The latest images of Jakarlung Valley show a Chinese settlement under construction and an extensive road network built by the Chinese in the area. This recent imagery makes clear, the Chinese presence is growing in Bhutan’s north, and it is soon expected to become permanent. A “cooperation agreement” (the “three-step roadmap” to expedite negotiations to resolve their boundary dispute) was inked between Bhutan and China in October 2021 after talks over their disputed northern frontier sparked concern in India, which has long regarded Bhutan as a buffer state firmly under its orbit. Bhutan is “one of the last barriers” in China’s bid to exert influence in South Asia, said Harsh V Pant, an international relations professor at King’s College London. India effectively oversaw Bhutan’s foreign policy until 2007 till the first election was held in 2008, reports France24.

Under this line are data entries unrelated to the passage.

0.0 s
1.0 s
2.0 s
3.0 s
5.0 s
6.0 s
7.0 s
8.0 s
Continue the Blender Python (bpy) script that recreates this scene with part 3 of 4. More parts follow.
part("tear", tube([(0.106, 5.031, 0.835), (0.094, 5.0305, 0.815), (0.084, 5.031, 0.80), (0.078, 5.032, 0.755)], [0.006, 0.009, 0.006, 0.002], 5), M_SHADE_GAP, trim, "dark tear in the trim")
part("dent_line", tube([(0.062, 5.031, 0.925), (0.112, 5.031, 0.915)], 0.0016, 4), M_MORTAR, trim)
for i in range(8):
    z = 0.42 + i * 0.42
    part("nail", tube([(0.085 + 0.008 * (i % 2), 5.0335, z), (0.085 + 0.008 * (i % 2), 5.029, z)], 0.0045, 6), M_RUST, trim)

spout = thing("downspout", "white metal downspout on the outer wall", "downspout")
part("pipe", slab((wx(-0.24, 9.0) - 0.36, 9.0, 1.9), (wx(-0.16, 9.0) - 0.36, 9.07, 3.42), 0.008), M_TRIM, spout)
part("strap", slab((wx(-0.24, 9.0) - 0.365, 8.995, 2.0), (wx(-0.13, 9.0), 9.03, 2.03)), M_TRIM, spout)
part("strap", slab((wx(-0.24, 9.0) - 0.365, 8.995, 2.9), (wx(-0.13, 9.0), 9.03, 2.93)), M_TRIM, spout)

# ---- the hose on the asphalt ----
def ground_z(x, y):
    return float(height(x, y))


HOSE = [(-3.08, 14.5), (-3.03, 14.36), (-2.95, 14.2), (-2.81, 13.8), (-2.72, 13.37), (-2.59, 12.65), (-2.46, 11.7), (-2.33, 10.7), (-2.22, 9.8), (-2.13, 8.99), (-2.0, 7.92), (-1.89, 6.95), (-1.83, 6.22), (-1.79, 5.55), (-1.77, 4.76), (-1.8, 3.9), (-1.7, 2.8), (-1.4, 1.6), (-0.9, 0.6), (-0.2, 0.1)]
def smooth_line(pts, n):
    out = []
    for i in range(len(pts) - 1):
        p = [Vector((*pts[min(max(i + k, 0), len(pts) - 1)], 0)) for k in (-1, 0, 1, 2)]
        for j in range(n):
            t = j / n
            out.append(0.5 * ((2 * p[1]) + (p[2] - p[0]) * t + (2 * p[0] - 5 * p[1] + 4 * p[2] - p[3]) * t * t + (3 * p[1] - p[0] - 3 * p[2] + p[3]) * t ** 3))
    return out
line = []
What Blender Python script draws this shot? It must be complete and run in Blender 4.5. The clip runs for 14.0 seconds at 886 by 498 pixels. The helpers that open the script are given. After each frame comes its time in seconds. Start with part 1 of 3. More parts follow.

It appears that as India has decisively tilted towards the USA, China with its deep pocket is trying to isolate India from its trusted neighbours. In the second week of January, the National Development and Reform Commission (NDRC), China’s top economic planner, launched its seventh batch of major foreign investment projects to further consolidate the fundamentals of foreign investment. The 11 selected projects cover a number of fields including biomed, automobile manufacturing, new energy batteries and chemical production — marking a new all-time high. The total planned investment for the projects exceeds USD 15 billion, and the investment in any single project is generally more than USD 1 billion. Up to now, the first six batches of 40 major foreign investment projects have completed a total investment of USD 73 billion, and 23 have been fully or partially put into production, according to the NDRC.

Observations

US strategists observe that the White House’s high-profile “Indo-Pacific Strategy” document from 2022 does not reference Maldives, but instead references India multiple times and discusses in its action plan how the United States will support India’s leadership in the region. However, this stance has implications for the U.S.-Maldives relationship if Maldives-India relations remain tense. The United States does not appear to be involved in the difficult Maldives-India conversation and is focused on expanding its own relationship with Maldives. Samantha Power, the U.S. Agency for International Development (USAID) administrator, attended Muizzu’s inauguration, the US policy analyst notes.

The Modi government’s ‘neighbour first policy’ is facing strong challenges from India’s big neighbour — the Peoples’ Republic of China. A long-term India-China peace treaty and amicable settlement of border disputes through negotiations appears to be the only viable win-win solution to these two great ancient civilisations which share thousands of years of peaceful co-existence.